Earlier this week, The Next Web reported a Reddit thread linked to an anonymous Pastebin.com post containing a few hundred Dropbox account passwords, with the promise of a huge cache of 7 million accounts including some leaked content from the accounts, in exchange for Bitcoin donations. Dropbox quickly responded in a statement to The Next Web, advising it had not been hacked and that all Dropbox accounts were completely safe.
Dropbox released a statement advising that it had proper security measures in place to detect all suspicious activity on the account. Dropbox security engineer, Anton Mityagin, believes the usernames and passwords have most likely been stolen from other websites and services, and attackers attempted to take advantage of users that share passwords across multiple accounts. He followed by explaining that their system will automatically reset the account password when detecting suspicious activity.
Not long ago, a similar event happened with Gmail’s 5 million leaked account credentials list, which ended up being information originating from various other accounts and services containing the user’s Gmail account. The list ended up having many dated or incorrect passwords and Google reported only finding 2% of accounts being vulnerable. But, it does not mean that users should ignore the situation completely. Following some basic security precautions is a good idea.
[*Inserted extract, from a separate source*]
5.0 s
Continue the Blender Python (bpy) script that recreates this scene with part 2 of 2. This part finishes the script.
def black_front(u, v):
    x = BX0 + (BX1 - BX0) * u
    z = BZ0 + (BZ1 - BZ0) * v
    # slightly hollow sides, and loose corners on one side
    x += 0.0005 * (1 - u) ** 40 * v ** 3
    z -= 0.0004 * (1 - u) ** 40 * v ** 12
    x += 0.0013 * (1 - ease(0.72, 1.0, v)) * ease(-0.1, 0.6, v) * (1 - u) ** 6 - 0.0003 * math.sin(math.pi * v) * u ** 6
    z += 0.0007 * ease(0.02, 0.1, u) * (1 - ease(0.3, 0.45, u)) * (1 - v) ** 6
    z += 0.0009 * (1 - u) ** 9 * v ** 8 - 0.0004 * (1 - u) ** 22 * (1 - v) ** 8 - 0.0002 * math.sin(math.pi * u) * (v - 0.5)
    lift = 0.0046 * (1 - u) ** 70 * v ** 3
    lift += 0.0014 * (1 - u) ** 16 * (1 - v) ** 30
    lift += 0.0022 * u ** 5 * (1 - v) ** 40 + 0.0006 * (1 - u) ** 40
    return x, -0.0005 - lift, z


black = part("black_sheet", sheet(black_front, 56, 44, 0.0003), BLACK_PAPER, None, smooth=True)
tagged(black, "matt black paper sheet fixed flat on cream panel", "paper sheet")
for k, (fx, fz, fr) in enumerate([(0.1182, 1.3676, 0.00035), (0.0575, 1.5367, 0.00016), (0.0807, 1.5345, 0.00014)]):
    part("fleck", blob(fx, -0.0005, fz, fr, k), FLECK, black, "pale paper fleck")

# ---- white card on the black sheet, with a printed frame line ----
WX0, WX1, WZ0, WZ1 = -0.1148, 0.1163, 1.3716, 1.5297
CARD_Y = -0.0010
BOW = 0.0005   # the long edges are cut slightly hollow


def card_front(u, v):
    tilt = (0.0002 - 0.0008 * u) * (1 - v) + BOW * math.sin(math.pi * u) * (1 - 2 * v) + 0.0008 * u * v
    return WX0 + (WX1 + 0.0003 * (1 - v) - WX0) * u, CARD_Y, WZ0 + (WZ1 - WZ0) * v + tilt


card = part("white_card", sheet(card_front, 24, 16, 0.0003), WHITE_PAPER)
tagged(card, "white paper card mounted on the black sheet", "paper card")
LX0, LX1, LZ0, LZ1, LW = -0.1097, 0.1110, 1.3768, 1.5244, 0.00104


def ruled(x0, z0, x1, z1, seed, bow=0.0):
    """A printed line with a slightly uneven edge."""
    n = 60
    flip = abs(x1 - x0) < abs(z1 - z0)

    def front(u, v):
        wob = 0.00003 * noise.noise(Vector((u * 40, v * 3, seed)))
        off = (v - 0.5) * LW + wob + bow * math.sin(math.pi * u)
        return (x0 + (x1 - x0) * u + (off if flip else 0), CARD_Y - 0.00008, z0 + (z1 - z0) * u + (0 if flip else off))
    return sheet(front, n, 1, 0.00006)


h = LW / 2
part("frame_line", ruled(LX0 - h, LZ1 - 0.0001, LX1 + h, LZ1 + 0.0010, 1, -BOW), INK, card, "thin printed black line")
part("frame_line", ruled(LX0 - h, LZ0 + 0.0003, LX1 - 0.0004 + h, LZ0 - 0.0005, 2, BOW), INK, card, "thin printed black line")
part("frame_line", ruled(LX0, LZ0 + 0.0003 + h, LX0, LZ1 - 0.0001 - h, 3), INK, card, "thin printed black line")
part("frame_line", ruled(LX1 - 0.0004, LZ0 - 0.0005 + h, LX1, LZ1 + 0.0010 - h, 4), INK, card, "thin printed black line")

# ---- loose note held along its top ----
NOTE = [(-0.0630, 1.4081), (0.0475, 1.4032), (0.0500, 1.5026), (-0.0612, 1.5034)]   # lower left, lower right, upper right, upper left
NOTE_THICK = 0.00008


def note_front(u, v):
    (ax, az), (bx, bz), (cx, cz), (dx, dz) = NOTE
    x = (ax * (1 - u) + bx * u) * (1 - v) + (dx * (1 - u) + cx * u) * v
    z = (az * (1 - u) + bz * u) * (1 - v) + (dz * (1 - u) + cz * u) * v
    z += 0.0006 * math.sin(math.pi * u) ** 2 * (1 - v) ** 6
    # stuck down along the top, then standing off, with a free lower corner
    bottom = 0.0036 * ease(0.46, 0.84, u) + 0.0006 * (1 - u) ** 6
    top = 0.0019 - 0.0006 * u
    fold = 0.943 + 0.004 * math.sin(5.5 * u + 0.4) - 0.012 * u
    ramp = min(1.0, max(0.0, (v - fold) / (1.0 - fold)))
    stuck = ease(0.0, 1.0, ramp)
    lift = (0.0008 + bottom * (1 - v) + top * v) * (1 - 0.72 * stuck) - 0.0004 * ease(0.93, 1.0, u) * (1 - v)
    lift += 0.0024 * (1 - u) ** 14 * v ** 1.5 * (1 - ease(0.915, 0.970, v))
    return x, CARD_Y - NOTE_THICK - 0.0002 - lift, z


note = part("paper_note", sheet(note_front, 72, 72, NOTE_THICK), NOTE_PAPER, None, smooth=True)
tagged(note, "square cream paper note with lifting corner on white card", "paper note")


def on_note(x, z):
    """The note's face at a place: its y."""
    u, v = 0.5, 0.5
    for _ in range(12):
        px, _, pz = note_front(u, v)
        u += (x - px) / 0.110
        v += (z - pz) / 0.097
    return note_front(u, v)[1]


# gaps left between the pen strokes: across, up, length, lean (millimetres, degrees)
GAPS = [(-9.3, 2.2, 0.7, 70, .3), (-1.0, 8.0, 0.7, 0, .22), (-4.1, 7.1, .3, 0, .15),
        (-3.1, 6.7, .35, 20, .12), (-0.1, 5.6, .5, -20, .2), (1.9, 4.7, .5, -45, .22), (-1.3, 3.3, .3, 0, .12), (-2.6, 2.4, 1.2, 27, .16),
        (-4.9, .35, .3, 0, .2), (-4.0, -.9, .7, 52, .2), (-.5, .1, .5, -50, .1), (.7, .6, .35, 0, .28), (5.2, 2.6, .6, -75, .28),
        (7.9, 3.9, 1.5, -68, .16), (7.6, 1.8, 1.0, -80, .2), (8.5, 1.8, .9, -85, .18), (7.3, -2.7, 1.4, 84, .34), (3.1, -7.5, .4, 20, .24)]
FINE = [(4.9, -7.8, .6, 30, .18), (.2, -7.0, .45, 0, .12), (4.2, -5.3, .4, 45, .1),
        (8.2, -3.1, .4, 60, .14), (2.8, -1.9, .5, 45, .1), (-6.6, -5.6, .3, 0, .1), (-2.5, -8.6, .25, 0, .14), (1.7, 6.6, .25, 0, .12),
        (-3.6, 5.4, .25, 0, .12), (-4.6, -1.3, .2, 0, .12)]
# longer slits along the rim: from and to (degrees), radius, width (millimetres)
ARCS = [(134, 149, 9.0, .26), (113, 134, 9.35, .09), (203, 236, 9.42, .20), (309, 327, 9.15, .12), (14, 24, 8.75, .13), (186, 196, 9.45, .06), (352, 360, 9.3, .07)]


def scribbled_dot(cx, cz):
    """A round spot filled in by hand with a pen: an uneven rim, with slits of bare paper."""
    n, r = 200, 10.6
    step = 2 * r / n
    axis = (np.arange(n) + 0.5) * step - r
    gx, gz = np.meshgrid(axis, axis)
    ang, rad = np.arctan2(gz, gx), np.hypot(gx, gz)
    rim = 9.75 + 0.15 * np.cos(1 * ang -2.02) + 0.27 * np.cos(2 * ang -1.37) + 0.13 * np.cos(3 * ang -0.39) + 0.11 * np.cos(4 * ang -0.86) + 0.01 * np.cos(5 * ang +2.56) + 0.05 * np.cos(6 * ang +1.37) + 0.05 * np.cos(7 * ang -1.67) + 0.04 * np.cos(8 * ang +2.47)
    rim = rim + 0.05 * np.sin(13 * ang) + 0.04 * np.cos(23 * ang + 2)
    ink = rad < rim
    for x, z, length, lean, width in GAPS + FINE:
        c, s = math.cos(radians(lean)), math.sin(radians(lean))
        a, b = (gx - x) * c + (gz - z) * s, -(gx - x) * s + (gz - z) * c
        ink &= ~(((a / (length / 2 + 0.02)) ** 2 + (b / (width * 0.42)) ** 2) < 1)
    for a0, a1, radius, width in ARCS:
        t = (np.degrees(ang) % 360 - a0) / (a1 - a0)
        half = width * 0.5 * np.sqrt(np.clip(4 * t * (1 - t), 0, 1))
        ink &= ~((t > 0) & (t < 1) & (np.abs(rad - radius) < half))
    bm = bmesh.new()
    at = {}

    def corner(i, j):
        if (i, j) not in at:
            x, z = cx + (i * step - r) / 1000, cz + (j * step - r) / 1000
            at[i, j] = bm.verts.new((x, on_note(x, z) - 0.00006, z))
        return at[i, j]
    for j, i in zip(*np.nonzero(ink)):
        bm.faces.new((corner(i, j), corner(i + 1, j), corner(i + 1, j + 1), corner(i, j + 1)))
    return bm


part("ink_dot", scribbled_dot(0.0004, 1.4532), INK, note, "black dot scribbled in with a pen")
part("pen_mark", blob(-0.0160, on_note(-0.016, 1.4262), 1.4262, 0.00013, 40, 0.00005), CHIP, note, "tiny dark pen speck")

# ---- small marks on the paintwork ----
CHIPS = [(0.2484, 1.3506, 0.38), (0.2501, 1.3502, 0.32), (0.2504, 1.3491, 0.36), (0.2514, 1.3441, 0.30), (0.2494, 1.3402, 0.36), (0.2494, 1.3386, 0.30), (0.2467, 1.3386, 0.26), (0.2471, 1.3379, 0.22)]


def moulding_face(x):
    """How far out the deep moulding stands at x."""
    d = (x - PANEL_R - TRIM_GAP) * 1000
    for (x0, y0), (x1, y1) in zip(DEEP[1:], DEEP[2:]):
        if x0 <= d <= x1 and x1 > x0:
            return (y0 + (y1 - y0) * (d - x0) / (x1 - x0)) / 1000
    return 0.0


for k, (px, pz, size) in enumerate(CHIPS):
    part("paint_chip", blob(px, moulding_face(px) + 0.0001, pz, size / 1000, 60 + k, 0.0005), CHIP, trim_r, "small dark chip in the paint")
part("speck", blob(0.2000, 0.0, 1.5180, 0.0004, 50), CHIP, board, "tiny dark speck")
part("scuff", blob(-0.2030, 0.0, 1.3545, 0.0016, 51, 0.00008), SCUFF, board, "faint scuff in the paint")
Do Not Share Passwords across Accounts
Rule number 1 is not to share passwords on your important accounts. It should never be done, but at a minimum, keep your sensitive accounts more secure by having a different password for each one. If you have a hard time remembering, possibly consider using a password manager or using a physical notebook carefully hidden away. If you still share some passwords, you should update them every few months to a year, at a minimum.
Enable 2-Step Authentication on Dropbox
More and more sites are now supporting two-step authentication. We highly suggest you upgrade your Dropbox security using two-step authentication yourself. The system works by combining with a piece of hardware you own, such as you mobile phone, to create a security barrier against unauthorized users trying to login to your account.
It seems to very much be the case, that this specific leak was more of a scare hoax, and/or an attempt to quickly profit from Bitcoin donations. Other security analysts have also expressed the lack of need to immediately change account passwords or panic, but it is a good reminder of the importance of better security habits, including having a unique password for your email accounts. If you feel that your Dropbox account may be sharing a password with other important services, it can only be a good idea to reset your password none the less.